Dina Goldstein

posters

From The Guardian — and wonderful series Modern Girl, by artist Dina Goldstein. She updates 1930s Chinese adverts to lampoon our quest for the perfect lifestyle. A joy to look at — click here.

Here some text from the artist’s own site — a background to this series

My latest project, Modern Girl, extrapolates upon past themes of
commercialism and identity within Western culture by creating reimagined ad campaigns based upon the famous “pin-up girl” advertising posters of 1930s Shanghai, China.
This era heralded the emergence of Asian women as individuals, as they began to break away from Confucius tradition that demanded total filial piety alongside crippling beauty practices like foot binding.
However, while an expression of gender emancipation, the posters sowed the seeds of a new form of exploitation: the use of the female form to sell consumer products.
I grew up in Vancouver — regarded as the gateway to the East. It has
experienced unprecedented immigration from Hong Kong and China in the past 35 years, turning this once provincial community into a vibrant Asian metropolis.
The impact of Asian culture has been profound, not only on the city but on me as an individual and artist. I have come to love Asian film and literature such as Maxine Hong Kingston’s The Woman Warrior and Gish Jen’s Mona in the Promised Land.
Such works explore the immigrant experience, something that resonates with my own experiences emigrating from Israel in childhood. Learning to fit in was stressful, however, I realized that the challenges facing my young Asian friends in Vancouver were even greater.
They were torn between familial demands of obedience and academic achievement — in opposition to the Western ideals of self-expression and individualism.
The ‘Modern Girl’ image first appeared in the West and was notable for its bold sexuality, with scantily clad women selling everything from clothing, soap and cigarettes to army recruitment. Chinese pin up girls also began to appear in magazines and posters.
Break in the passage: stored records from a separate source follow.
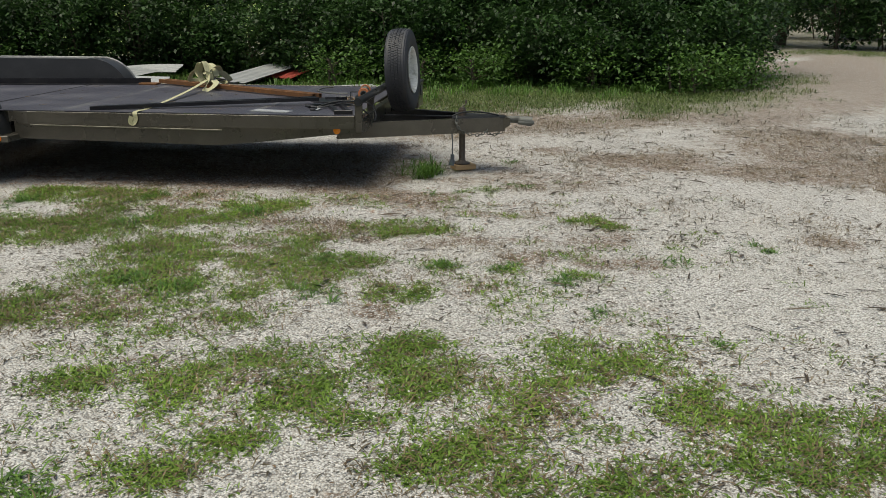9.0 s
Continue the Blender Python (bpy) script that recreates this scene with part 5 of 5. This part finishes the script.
# ---- ground cover: stones, grass, weeds, litter ----
def scatter(rng, n, x0, x1, y0, y1):
    return rng.uniform(x0, x1, n), rng.uniform(y0, y1, n)


def open_ground(x, y):
    """True where the yard lies open: not under the slab, the wall or a tyre."""
    ok = ~((x < .66) & (y < 4.62))
    for cx, cy in ((2.07, .98), (2.07, 4.945)):
        ok &= ~((np.abs(x - cx) < .16) & (np.abs(y - cy) < .16))
    return ok


def build_stones():
    rng = np.random.RandomState(3)
    # strewn about a line from the doorway past the truck to the trailer, thinning out to both sides
    line = np.array([(1.35, .4), (1.3, 6.0), (.2, 8.2), (-2.6, 10.4)])
    k = np.concatenate([np.full(70000, 0), np.full(42000, 1), np.full(38000, 2)])
    t = rng.uniform(0, 1, len(k))
    x = line[k, 0] * (1 - t) + line[k + 1, 0] * t + rng.normal(0, 1, len(k)) * (.45 + .55 * k)
    y = line[k, 1] * (1 - t) + line[k + 1, 1] * t + rng.normal(0, 1, len(k)) * (.35 + .55 * k)
    keep = open_ground(x, y) & (turf_at(x, y) + .25 * ripple(x, y, 14, 2) < .50)
    x, y = x[keep], y[keep]
    n = len(x)
    r = np.clip(rng.lognormal(math.log(.0040), .36, n), .0022, .011)
    z = ground_z(x, y) - .012 + r * .35
    base = np.array([(1, 0, 0), (0, 1, 0), (-1, 0, 0), (0, -1, 0), (0, 0, .75), (0, 0, -.6)])
    v = base[None] * (1 + rng.uniform(-.35, .35, (n, 6, 3)) * .9) + rng.uniform(-.22, .22, (n, 6, 3))
    a = rng.uniform(0, 6.28, n)
    c, s = np.cos(a)[:, None], np.sin(a)[:, None]
    vx = (v[..., 0] * c - v[..., 1] * s) * r[:, None] * 1.15 + x[:, None]
    vy = (v[..., 0] * s + v[..., 1] * c) * r[:, None] + y[:, None]
    vz = v[..., 2] * r[:, None] + z[:, None]
    verts = np.stack([vx, vy, vz], -1).reshape(-1, 3)
    tri = np.array([(0, 1, 4), (1, 2, 4), (2, 3, 4), (3, 0, 4), (1, 0, 5), (2, 1, 5), (3, 2, 5), (0, 3, 5)])
    idx = (np.arange(n)[:, None, None] * 6 + tri).reshape(-1).astype(np.int32)
    me = bpy.data.meshes.new("gravel")
    me.vertices.add(len(verts))
    me.vertices.foreach_set("co", verts.astype(np.float32).ravel())
    me.loops.add(len(idx))
    me.loops.foreach_set("vertex_index", idx)
    me.polygons.add(len(idx) // 3)
    me.polygons.foreach_set("loop_start", np.arange(0, len(idx), 3, dtype=np.int32))
    me.polygons.foreach_set("loop_total", np.full(len(idx) // 3, 3, dtype=np.int32))
    me.update()
    ob = part("gravel", me, gravel_stone)
    tagged(ob, "loose pale crushed limestone chips on the yard", "gravel", kind="stuff")


def blades(rng, x, y, per, length, width, rise, spread=.5):
    """Tufts of grass: per blades from each x, y, arching outwards. Returns loose quads, two a blade."""
    n = len(x) * per
    bx = np.repeat(x, per) + rng.normal(0, .012, n) * spread * 2
    by = np.repeat(y, per) + rng.normal(0, .012, n) * spread * 2
    size = np.repeat(rng.uniform(.6, 1.3, len(x)), per)
    a = rng.uniform(0, 6.28, n)
    ln = length * size * rng.uniform(.5, 1.25, n)
    up = np.clip(rng.normal(rise, .28, n), .05, 1.5)
    d = np.stack([np.cos(a) * np.cos(up), np.sin(a) * np.cos(up), np.sin(up)], 1)
    s = np.stack([-np.sin(a), np.cos(a), np.zeros(n)], 1) * (width * rng.uniform(.6, 1.3, n))[:, None]
    p = np.stack([bx, by, ground_z(bx, by) - .014], 1)
    m = p + d * (ln * .55)[:, None]
    t = m + (d * np.array([1, 1, .25])) * (ln * .5)[:, None] - np.array([0, 0, 1]) * (ln * .10)[:, None]
    low = np.stack([p - s * .6, p + s * .6, m + s, m - s], 1)
    high = np.stack([m - s, m + s, t + s * .12, t - s * .12], 1)
    return np.stack([low, high], 1).reshape(-1, 3)


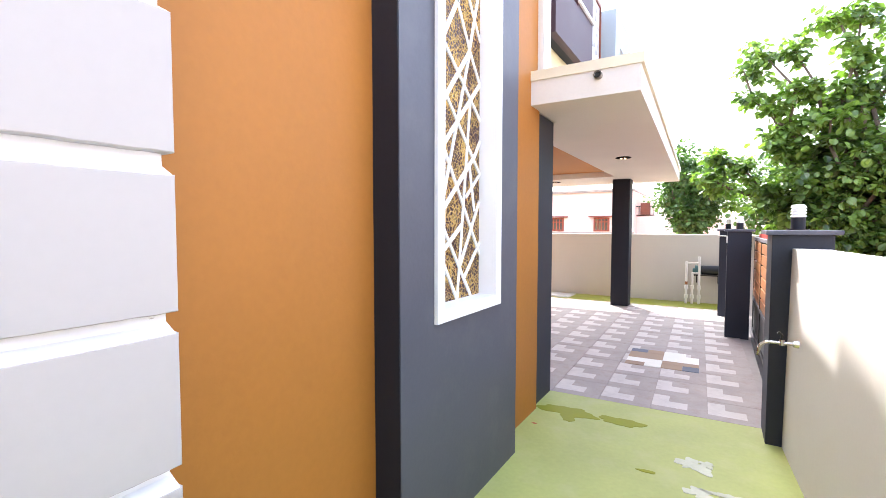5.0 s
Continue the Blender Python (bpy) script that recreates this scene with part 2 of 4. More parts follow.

More conservatively dressed in silk cheongsams and smooth chignons, these models nonetheless radiated sensuality.
Modern Girl, in fact, was inspired by Chinese historians Tani Barlow and Madeleine Yue Dong, who theorized that this Asian version was an extension of a global phenomenon launched by multinational corporations and disseminated by mass media, whose effect was to emphasize Western imperial dominance.